(Data records)
= = =

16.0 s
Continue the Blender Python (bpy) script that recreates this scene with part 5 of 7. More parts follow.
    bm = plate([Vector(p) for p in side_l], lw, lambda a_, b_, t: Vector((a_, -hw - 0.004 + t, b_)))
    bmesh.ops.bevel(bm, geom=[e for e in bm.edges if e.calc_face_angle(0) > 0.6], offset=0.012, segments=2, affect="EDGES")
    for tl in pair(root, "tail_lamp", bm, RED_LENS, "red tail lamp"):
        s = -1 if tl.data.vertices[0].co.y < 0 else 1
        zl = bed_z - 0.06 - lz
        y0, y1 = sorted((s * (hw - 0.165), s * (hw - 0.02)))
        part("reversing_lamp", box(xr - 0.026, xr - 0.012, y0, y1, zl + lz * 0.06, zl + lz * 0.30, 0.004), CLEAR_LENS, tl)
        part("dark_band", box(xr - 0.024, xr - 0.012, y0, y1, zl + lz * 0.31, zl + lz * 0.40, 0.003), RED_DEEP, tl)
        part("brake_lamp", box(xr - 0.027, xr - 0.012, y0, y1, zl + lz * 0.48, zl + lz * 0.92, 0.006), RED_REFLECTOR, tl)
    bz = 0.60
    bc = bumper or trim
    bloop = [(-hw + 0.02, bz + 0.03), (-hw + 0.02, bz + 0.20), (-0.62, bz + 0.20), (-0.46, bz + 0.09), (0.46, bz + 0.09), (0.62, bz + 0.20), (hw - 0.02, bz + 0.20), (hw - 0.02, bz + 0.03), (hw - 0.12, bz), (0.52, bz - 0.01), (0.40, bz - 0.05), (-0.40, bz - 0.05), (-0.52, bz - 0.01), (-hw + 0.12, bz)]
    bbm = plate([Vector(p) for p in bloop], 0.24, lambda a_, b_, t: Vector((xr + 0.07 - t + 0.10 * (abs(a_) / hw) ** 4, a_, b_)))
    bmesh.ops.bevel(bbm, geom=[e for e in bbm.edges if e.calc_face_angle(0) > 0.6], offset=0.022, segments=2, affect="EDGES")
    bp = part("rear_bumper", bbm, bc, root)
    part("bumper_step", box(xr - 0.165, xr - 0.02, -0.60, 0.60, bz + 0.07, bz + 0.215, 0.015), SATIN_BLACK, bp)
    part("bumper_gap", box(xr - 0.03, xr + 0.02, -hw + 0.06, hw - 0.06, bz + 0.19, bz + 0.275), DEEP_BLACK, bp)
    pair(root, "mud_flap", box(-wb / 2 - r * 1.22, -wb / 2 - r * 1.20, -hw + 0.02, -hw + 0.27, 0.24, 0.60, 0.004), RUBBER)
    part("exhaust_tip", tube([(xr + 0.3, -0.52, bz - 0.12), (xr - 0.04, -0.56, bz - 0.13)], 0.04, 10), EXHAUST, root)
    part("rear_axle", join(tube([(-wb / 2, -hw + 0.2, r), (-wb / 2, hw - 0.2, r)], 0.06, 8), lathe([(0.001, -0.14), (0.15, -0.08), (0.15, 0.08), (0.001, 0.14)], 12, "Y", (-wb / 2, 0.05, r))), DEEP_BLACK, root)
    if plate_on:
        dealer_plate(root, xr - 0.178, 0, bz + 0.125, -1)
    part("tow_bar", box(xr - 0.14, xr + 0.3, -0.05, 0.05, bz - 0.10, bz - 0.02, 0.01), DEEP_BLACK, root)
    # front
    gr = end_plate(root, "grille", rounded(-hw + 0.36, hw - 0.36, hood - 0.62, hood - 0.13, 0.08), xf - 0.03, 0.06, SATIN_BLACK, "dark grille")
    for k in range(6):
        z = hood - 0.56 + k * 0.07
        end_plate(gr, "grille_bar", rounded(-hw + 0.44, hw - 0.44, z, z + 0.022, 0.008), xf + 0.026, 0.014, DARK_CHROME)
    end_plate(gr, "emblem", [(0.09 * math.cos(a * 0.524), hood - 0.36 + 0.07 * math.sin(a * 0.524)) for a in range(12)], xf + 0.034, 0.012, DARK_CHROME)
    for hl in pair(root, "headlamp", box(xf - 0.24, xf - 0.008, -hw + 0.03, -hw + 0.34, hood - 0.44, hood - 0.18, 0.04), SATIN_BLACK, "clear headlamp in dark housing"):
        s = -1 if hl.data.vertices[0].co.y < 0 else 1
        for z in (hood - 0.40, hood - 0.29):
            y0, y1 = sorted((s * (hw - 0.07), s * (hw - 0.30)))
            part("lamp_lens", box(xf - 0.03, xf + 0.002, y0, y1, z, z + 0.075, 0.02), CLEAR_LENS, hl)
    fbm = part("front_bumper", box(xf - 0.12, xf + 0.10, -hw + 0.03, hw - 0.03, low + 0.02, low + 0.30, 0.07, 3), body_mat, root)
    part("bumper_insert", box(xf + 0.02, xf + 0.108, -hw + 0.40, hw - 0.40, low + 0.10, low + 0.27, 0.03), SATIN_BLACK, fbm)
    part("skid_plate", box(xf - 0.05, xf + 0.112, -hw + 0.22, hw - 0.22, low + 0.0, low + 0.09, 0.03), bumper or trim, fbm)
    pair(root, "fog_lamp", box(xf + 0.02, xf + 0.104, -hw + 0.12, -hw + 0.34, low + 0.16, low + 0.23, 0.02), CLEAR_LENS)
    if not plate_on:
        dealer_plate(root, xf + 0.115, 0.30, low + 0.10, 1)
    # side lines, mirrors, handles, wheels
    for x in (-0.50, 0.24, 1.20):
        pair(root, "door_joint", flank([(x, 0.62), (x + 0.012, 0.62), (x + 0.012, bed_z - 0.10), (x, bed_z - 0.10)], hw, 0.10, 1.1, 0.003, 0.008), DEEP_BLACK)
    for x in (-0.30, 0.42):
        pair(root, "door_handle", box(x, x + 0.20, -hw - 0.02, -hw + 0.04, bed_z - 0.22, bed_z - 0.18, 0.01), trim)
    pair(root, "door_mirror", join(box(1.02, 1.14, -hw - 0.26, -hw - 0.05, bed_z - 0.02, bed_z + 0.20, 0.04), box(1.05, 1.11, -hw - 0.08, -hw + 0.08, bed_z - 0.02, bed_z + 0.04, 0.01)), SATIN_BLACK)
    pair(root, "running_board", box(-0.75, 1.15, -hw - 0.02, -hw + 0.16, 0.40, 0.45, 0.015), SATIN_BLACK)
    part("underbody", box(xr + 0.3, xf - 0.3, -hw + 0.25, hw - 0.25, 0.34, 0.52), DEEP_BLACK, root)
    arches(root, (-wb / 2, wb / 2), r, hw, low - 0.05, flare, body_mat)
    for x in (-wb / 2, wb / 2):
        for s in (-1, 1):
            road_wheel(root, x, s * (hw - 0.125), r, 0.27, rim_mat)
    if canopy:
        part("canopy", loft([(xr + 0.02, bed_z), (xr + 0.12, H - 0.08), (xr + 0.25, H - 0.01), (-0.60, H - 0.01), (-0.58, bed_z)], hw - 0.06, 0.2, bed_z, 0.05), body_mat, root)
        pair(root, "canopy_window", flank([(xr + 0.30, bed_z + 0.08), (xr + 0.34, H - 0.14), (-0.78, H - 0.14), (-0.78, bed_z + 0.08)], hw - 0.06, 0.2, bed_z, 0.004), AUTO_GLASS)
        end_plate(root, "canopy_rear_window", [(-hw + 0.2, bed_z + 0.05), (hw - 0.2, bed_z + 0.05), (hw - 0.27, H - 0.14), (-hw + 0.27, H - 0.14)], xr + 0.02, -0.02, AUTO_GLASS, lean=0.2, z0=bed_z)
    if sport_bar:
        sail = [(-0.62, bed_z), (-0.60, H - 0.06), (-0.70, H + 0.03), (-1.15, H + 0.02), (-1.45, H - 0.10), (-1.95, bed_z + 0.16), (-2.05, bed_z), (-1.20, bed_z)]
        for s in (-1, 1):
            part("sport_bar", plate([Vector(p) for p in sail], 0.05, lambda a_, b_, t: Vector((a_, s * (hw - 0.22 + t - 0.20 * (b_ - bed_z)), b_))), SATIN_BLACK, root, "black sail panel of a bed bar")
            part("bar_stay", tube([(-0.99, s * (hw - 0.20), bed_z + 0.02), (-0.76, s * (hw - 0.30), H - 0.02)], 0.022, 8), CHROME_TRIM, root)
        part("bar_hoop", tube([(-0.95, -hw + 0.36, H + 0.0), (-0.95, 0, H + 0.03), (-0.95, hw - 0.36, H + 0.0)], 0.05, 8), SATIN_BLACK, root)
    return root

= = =

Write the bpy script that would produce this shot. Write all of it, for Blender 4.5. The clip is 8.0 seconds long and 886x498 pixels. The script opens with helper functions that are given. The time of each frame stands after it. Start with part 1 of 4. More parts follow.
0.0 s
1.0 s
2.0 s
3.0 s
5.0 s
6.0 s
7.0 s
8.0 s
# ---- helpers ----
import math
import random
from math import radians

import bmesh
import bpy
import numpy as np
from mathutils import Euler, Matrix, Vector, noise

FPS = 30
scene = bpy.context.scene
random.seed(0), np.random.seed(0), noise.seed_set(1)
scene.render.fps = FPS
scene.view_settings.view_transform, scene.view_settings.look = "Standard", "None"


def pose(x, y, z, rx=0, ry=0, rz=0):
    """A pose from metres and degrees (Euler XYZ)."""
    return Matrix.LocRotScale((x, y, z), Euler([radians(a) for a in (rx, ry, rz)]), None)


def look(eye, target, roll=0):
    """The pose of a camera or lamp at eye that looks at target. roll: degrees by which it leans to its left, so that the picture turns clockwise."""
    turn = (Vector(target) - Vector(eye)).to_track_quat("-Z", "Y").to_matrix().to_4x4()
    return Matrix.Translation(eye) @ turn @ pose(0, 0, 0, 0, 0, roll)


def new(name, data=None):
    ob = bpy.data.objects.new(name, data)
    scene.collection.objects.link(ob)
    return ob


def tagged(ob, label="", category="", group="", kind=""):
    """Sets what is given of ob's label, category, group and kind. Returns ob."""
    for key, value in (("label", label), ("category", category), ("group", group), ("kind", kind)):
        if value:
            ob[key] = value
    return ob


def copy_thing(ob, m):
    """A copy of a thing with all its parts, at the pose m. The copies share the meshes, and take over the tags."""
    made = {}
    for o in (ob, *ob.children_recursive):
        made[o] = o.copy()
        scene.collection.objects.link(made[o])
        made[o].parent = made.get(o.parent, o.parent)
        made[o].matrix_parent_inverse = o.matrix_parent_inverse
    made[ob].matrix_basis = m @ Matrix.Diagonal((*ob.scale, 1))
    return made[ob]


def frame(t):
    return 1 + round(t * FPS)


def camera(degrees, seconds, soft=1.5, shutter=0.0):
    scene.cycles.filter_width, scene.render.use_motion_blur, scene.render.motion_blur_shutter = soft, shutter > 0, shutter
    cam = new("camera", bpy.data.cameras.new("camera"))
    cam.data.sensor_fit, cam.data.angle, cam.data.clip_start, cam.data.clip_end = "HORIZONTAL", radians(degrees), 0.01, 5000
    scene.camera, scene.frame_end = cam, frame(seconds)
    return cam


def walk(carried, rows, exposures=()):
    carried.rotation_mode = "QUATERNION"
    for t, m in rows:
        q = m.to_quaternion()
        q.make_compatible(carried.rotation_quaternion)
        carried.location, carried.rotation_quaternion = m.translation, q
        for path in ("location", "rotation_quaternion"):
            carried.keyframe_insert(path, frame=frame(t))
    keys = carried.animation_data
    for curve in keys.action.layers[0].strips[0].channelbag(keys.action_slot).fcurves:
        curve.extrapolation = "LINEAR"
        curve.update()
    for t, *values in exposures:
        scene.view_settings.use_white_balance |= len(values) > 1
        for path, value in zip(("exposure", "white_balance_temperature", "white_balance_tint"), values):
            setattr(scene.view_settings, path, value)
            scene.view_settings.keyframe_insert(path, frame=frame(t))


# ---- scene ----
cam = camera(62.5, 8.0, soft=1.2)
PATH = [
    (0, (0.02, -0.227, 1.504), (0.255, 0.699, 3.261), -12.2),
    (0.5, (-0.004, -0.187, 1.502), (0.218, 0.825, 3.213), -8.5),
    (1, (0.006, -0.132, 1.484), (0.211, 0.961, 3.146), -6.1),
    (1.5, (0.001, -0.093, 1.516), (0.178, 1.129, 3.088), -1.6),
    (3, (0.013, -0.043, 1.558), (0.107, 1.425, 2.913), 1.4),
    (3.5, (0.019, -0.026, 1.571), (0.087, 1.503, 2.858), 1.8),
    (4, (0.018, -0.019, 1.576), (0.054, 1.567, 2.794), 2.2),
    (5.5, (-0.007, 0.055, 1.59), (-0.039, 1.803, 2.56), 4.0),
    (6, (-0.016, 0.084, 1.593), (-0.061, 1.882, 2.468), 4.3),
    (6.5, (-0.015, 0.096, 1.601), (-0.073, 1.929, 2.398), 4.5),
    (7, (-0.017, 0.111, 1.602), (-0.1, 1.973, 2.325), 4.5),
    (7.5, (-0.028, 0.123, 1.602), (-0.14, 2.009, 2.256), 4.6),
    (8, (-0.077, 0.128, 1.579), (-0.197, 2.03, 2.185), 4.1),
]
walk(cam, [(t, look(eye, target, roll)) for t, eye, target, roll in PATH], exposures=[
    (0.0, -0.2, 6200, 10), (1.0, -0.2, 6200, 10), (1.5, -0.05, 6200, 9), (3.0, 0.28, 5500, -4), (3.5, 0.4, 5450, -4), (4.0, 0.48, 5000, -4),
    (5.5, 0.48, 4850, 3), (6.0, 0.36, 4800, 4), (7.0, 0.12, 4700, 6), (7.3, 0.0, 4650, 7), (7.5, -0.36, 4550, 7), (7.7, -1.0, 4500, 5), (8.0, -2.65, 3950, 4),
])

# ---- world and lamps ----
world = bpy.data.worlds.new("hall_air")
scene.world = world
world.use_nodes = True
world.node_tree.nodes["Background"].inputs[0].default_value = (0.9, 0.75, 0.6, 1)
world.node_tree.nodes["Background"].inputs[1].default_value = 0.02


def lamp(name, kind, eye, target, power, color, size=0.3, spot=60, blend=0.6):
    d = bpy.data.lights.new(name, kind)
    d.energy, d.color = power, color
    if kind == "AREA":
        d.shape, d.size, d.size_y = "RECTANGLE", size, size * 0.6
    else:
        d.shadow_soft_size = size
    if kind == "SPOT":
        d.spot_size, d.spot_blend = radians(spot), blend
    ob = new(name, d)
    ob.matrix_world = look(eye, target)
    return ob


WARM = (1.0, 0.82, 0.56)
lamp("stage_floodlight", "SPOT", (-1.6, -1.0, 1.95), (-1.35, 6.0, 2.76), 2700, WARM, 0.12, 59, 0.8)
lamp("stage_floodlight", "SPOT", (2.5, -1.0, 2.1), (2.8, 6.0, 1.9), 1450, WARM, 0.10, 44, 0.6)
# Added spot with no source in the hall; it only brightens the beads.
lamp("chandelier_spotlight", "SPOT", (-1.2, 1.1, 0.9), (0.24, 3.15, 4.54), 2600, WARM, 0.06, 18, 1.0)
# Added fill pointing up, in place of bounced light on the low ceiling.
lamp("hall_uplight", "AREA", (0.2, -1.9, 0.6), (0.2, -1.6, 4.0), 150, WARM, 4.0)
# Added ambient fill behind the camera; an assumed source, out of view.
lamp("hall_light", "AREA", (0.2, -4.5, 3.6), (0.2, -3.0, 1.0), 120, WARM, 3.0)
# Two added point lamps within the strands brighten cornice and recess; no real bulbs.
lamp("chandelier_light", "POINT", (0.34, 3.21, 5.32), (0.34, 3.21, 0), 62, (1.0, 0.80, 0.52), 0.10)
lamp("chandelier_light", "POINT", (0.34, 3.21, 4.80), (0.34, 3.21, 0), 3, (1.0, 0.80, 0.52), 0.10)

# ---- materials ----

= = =

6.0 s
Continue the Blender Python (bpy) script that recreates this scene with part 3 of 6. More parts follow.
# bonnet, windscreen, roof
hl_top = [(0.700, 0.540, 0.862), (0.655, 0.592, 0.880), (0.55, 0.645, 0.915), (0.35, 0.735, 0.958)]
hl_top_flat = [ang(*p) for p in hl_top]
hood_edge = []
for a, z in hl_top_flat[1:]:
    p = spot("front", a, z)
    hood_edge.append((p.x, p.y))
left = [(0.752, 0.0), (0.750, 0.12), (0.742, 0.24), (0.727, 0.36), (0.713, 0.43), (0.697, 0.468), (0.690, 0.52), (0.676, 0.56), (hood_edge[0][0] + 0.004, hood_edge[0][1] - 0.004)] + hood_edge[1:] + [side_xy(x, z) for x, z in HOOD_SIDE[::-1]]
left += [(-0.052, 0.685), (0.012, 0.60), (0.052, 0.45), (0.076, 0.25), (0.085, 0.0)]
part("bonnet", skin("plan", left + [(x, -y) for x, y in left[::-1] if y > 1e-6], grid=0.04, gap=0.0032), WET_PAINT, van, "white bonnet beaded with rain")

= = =

STATED PROBLEM:
Take exactly the lines from the one containing "scene.camera, scene.frame_end = cam, frame(seconds)" through the one containing "scene.view_settings.keyframe_insert(path, frame=frame(t))" in the data above, and output them with nothing added.

SOLUTION FOR THIS TASK:
    scene.camera, scene.frame_end = cam, frame(seconds)
    return cam


def walk(carried, rows, exposures=()):
    carried.rotation_mode = "QUATERNION"
    for t, m in rows:
        q = m.to_quaternion()
        q.make_compatible(carried.rotation_quaternion)
        carried.location, carried.rotation_quaternion = m.translation, q
        for path in ("location", "rotation_quaternion"):
            carried.keyframe_insert(path, frame=frame(t))
    keys = carried.animation_data
    for curve in keys.action.layers[0].strips[0].channelbag(keys.action_slot).fcurves:
        curve.extrapolation = "LINEAR"
        curve.update()
    for t, *values in exposures:
        scene.view_settings.use_white_balance |= len(values) > 1
        for path, value in zip(("exposure", "white_balance_temperature", "white_balance_tint"), values):
            setattr(scene.view_settings, path, value)
            scene.view_settings.keyframe_insert(path, frame=frame(t))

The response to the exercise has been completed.